Creating a Waterfall Photo Book

The idea for my Finger Lakes waterfall photo book didn’t come to me all at once. It wasn’t a sudden spark or a single hike that made me say, this is it. Instead, it grew slowly, much like my relationship with the region itself.

I wanted to create something meaningful. Something that would take time. Not a quick project, not a weekend sprint, but a long-term commitment that I could chip away at between work, family life, and the realities of everyday responsibility. Photography, for me, has always lived in those in-between moments, early mornings, quiet evenings, stolen hours when the light and the weather finally line up. A photo book felt like the right kind of challenge.

Choosing the Theme

Waterfalls were an easy choice, and at the same time, not an easy one at all. The Finger Lakes region is defined by water, by glacial valleys, deep gorges, creeks that tumble and carve their way through shale and limestone. I’ve spent years photographing these places, often returning to the same falls in different seasons, different light, different moods. A waterfall is never the same twice, and that idea felt like the foundation of a book worth making.

I also wanted the project to reflect patience. Waterfalls demand it. You wait for the right flow, the right conditions, the right moment when crowds thin out and the landscape feels quiet again. That mirrored what I wanted from the book itself.

Building The List

The first real step was simple, and overwhelming. I started making a list of every waterfall I could find across the Finger Lakes and surrounding areas. Guidebooks, old notes, online resources, conversations with other hikers and photographers, it all went into one growing document. That list is still growing, and I suspect it always will.

From there came the harder part: editing, the paring down of the list.

Some waterfalls had to be removed because they sit on private property. Others were eliminated because access is unsafe, restricted, or would require crossing land that simply isn’t meant to be explored. A few were beautiful in theory but surrounded by environments that make photography nearly impossible—tight brush, heavy development, or awkward vantage points that don’t allow the falls to breathe in a frame.

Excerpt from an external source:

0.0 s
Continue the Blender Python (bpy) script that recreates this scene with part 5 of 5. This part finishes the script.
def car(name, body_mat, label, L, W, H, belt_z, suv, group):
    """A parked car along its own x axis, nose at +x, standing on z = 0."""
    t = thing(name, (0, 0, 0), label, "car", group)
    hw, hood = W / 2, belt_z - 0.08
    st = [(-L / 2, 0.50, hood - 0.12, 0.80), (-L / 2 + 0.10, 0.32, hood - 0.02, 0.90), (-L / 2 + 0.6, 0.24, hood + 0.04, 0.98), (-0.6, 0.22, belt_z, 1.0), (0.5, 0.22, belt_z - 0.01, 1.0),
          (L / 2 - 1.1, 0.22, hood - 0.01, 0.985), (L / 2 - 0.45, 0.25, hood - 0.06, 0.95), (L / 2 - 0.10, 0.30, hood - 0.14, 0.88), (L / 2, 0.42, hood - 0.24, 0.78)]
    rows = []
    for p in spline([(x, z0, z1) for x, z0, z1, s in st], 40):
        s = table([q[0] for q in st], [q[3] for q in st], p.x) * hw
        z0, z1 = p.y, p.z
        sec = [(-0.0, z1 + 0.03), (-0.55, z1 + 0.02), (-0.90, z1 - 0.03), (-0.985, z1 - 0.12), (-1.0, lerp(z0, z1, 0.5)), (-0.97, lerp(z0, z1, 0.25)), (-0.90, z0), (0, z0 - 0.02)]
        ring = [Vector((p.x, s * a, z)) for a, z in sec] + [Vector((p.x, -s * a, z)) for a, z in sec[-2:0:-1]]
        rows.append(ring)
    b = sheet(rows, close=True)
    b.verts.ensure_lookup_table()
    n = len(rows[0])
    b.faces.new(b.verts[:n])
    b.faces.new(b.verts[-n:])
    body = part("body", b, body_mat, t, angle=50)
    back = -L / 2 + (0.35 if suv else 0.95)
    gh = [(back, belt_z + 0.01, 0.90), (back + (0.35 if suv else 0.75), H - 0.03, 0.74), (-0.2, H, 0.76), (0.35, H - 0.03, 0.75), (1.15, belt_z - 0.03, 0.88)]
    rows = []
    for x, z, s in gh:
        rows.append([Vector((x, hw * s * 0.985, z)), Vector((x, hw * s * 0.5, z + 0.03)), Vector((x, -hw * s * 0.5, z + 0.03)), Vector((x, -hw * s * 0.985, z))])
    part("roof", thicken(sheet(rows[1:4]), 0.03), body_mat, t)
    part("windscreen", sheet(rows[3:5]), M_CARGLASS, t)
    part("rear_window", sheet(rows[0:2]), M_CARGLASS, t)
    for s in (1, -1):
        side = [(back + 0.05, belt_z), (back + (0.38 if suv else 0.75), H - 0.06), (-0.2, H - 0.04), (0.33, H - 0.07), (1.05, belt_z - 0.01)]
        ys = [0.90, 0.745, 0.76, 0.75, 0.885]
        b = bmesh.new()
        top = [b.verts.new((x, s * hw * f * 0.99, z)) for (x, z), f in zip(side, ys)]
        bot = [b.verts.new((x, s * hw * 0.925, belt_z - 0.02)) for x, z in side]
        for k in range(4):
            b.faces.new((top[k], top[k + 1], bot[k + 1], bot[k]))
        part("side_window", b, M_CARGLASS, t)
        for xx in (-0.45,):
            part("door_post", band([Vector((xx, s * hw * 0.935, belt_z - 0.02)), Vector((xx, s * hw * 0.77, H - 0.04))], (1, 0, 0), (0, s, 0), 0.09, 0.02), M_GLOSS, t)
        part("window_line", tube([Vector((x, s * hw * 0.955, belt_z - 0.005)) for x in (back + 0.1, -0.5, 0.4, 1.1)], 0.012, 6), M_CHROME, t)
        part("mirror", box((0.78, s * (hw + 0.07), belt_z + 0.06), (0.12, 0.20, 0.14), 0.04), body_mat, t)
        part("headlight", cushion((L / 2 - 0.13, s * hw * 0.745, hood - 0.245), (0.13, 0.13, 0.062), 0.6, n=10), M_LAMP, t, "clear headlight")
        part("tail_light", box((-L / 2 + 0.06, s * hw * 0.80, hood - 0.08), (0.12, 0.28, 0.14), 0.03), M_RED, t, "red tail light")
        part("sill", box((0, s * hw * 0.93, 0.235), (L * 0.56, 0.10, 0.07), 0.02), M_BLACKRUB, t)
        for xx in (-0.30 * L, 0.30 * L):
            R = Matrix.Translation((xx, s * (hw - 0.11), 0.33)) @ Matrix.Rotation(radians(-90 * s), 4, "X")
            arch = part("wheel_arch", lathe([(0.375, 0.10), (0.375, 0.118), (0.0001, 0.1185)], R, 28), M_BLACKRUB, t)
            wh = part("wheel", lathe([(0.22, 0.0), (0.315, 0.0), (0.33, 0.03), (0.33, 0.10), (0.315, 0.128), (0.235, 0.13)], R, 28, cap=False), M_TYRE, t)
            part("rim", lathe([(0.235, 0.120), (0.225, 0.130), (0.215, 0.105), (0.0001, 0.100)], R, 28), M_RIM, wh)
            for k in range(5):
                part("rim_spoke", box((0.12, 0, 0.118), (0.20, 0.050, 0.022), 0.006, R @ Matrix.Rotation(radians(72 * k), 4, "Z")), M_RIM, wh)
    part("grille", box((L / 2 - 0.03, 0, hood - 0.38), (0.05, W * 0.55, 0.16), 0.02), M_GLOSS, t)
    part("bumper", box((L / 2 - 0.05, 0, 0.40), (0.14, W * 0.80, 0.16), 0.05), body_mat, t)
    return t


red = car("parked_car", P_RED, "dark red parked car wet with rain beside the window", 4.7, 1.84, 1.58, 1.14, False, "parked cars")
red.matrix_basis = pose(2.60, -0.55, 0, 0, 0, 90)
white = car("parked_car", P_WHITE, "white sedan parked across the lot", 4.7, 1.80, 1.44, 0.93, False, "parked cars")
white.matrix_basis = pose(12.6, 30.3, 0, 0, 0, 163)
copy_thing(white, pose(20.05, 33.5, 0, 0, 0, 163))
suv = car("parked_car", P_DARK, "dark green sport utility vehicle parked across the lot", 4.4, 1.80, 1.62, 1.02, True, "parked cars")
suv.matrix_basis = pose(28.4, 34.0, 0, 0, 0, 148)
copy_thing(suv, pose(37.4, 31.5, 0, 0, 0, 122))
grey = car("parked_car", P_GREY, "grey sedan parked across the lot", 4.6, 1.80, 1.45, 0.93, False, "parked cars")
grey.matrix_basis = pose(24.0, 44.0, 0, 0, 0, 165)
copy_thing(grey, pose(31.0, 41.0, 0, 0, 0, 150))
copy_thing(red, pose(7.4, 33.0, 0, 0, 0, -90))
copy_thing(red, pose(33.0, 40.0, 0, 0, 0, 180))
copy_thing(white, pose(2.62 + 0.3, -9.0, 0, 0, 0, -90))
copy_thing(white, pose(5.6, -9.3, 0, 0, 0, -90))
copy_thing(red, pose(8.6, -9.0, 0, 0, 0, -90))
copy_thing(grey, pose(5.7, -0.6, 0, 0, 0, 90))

It wasn’t about finding the most waterfalls. It was about finding the right ones.

Working Around Real Life

One of the most important parts of this project is that it fits into my life, not the other way around. I don’t disappear for weeks at a time to chase images. Instead, I plan carefully. I watch weather forecasts. I revisit locations close to home. I return to the same falls multiple times if needed, knowing that a better photograph might come later.

That flexibility is what makes the project sustainable. Some weeks I make progress. Other weeks, life wins—and that’s okay. This book isn’t about rushing.

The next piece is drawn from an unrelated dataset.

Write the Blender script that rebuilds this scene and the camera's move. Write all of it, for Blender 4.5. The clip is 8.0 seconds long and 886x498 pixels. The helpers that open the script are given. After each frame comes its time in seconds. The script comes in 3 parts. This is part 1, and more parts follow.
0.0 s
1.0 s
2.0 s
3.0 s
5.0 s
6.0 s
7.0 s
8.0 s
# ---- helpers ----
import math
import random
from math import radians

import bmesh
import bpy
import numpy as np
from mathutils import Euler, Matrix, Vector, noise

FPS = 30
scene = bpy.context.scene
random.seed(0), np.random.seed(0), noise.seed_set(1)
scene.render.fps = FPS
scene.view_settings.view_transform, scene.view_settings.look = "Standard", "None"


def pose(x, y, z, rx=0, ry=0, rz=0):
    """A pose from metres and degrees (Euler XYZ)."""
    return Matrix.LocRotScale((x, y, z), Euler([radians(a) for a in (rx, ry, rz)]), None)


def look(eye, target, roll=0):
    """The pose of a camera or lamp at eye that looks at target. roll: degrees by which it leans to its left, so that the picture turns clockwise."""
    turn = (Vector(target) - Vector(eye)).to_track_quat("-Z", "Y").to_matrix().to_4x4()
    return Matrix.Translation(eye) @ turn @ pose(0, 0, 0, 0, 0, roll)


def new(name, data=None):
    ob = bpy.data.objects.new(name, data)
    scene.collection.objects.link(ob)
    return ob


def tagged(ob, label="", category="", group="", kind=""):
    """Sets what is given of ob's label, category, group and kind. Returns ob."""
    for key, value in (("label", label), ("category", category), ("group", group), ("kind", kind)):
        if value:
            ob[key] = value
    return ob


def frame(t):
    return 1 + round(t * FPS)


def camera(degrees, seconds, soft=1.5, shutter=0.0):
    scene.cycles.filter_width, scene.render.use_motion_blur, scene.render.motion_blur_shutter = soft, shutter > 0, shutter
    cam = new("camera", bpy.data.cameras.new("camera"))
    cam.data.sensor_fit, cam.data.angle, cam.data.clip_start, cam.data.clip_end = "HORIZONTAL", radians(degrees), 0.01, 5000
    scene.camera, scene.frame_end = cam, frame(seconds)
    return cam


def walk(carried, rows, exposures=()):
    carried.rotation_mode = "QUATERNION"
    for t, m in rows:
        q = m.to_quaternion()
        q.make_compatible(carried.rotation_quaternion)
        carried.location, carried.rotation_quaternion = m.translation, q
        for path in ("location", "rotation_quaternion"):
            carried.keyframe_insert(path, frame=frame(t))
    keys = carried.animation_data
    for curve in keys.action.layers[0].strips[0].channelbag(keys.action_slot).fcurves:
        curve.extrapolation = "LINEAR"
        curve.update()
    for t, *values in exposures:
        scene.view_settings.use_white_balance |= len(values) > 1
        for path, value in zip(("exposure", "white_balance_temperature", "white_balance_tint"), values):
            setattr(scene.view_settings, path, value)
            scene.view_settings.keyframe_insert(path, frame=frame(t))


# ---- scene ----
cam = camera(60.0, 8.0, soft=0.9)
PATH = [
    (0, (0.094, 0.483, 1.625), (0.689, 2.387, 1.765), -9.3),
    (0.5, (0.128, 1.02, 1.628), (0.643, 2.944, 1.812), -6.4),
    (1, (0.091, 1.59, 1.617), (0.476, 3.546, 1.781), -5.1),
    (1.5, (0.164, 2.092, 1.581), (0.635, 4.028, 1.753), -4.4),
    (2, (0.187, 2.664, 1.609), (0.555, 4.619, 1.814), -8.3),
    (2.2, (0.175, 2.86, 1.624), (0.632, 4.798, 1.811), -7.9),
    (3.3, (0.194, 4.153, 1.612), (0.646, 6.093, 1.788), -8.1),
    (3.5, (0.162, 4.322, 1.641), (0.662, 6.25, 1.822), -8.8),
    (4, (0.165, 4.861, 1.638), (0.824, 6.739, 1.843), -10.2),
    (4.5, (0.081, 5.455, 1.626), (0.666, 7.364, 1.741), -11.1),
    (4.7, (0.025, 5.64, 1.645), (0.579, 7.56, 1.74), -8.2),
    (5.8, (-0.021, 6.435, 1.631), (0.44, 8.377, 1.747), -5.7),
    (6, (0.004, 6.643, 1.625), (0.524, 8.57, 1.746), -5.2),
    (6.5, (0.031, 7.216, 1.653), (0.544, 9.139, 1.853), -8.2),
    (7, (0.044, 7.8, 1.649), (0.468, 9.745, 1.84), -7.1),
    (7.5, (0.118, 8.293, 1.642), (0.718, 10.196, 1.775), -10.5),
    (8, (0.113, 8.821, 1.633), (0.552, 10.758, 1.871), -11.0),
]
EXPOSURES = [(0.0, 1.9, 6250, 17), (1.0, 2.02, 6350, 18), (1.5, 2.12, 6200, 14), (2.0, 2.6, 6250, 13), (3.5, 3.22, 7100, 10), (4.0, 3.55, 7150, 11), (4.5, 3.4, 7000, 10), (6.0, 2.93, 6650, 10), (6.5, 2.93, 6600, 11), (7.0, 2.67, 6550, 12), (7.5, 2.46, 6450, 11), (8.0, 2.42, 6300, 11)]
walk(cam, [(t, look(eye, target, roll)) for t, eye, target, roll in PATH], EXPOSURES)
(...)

Weather, Water, and Waiting

The early part of the year is always the hardest. Winter lingers. Trails are icy. Snowmelt is unpredictable. And after the drought of the previous summer and fall, I found myself constantly checking stream gauges and hoping.

Spring brings optimism. With it comes the promise of rain, snowmelt, and fuller flows. Waterfalls wake up again, and the landscape feels alive. I’m looking forward to those days—muddy boots, overcast skies, and the sound of water echoing through a gorge after months of quiet.

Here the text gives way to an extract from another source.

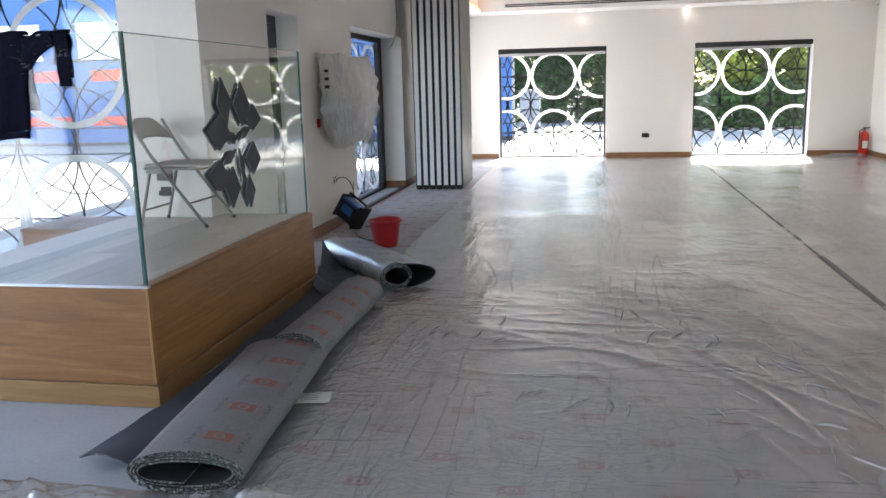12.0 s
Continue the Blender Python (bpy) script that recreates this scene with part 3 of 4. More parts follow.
# ---- sweatshirt over the glass ----
def cloth_strip(path, x0, x1, nx, rough, seed, thick=0.012, left=0.0, right=0.0):
    """Cloth hung along a path of (y, z); x0 to x1 wide, creased, with thickness."""
    bm = bmesh.new()
    shells = []
    n = len(path)
    for side in (0, 1):
        rows = []
        for i, (y, z) in enumerate(path):
            y2, z2 = path[min(i + 1, n - 1)]
            y1, z1 = path[max(i - 1, 0)]
            d = Vector((y2 - y1, z2 - z1)).normalized()
            nrm = Vector((-d.y, d.x))
            row = []
            f = i / (n - 1)
            for k in range(nx + 1):
                u = k / nx
                x = x0 + left * f + (x1 + right * f - x0 - left * f) * u
                c = rough * (noise.noise(Vector((x * 5 + seed, f * 2.2, seed))) + 0.5 * noise.noise(Vector((x * 14, f * 9, seed))))
                o = thick * side * (0.4 + 0.6 * math.sin(math.pi * min(1, max(0, u)) )) + abs(c)
                row.append(bm.verts.new((x + 0.012 * noise.noise(Vector((f * 6, seed, u * 3))), y + nrm.x * o, z + nrm.y * o + 0.012 * noise.noise(Vector((x * 7, seed, 3))) * f)))
            rows.append(row)
        shells.append(rows)
    a, b = shells
    for j in range(n - 1):
        for k in range(nx):
            bm.faces.new((a[j][k], a[j + 1][k], a[j + 1][k + 1], a[j][k + 1]))
            bm.faces.new((b[j][k], b[j][k + 1], b[j + 1][k + 1], b[j + 1][k]))
        bm.faces.new((a[j][0], b[j][0], b[j + 1][0], a[j + 1][0]))
        bm.faces.new((a[j][nx], a[j + 1][nx], b[j + 1][nx], b[j][nx]))
    for k in range(nx):
        bm.faces.new((a[0][k], a[0][k + 1], b[0][k + 1], b[0][k]))
        bm.faces.new((a[-1][k], b[-1][k], b[-1][k + 1], a[-1][k + 1]))
    bmesh.ops.recalc_face_normals(bm, faces=bm.faces)
    return bm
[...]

That uncertainty is part of the story. Some waterfalls may need to wait another year. Some might surprise me when conditions finally align. The book will reflect that patience, that waiting, that trust in the process.

More Than a Book

This project isn’t just about photographs. It’s about slowing down. About learning a place deeply instead of checking it off a list. About building something over time that reflects both the Finger Lakes and my own journey as a photographer.

The waterfalls will keep flowing. The list will keep growing. And little by little, page by page, this book will come together, exactly the way it’s meant to.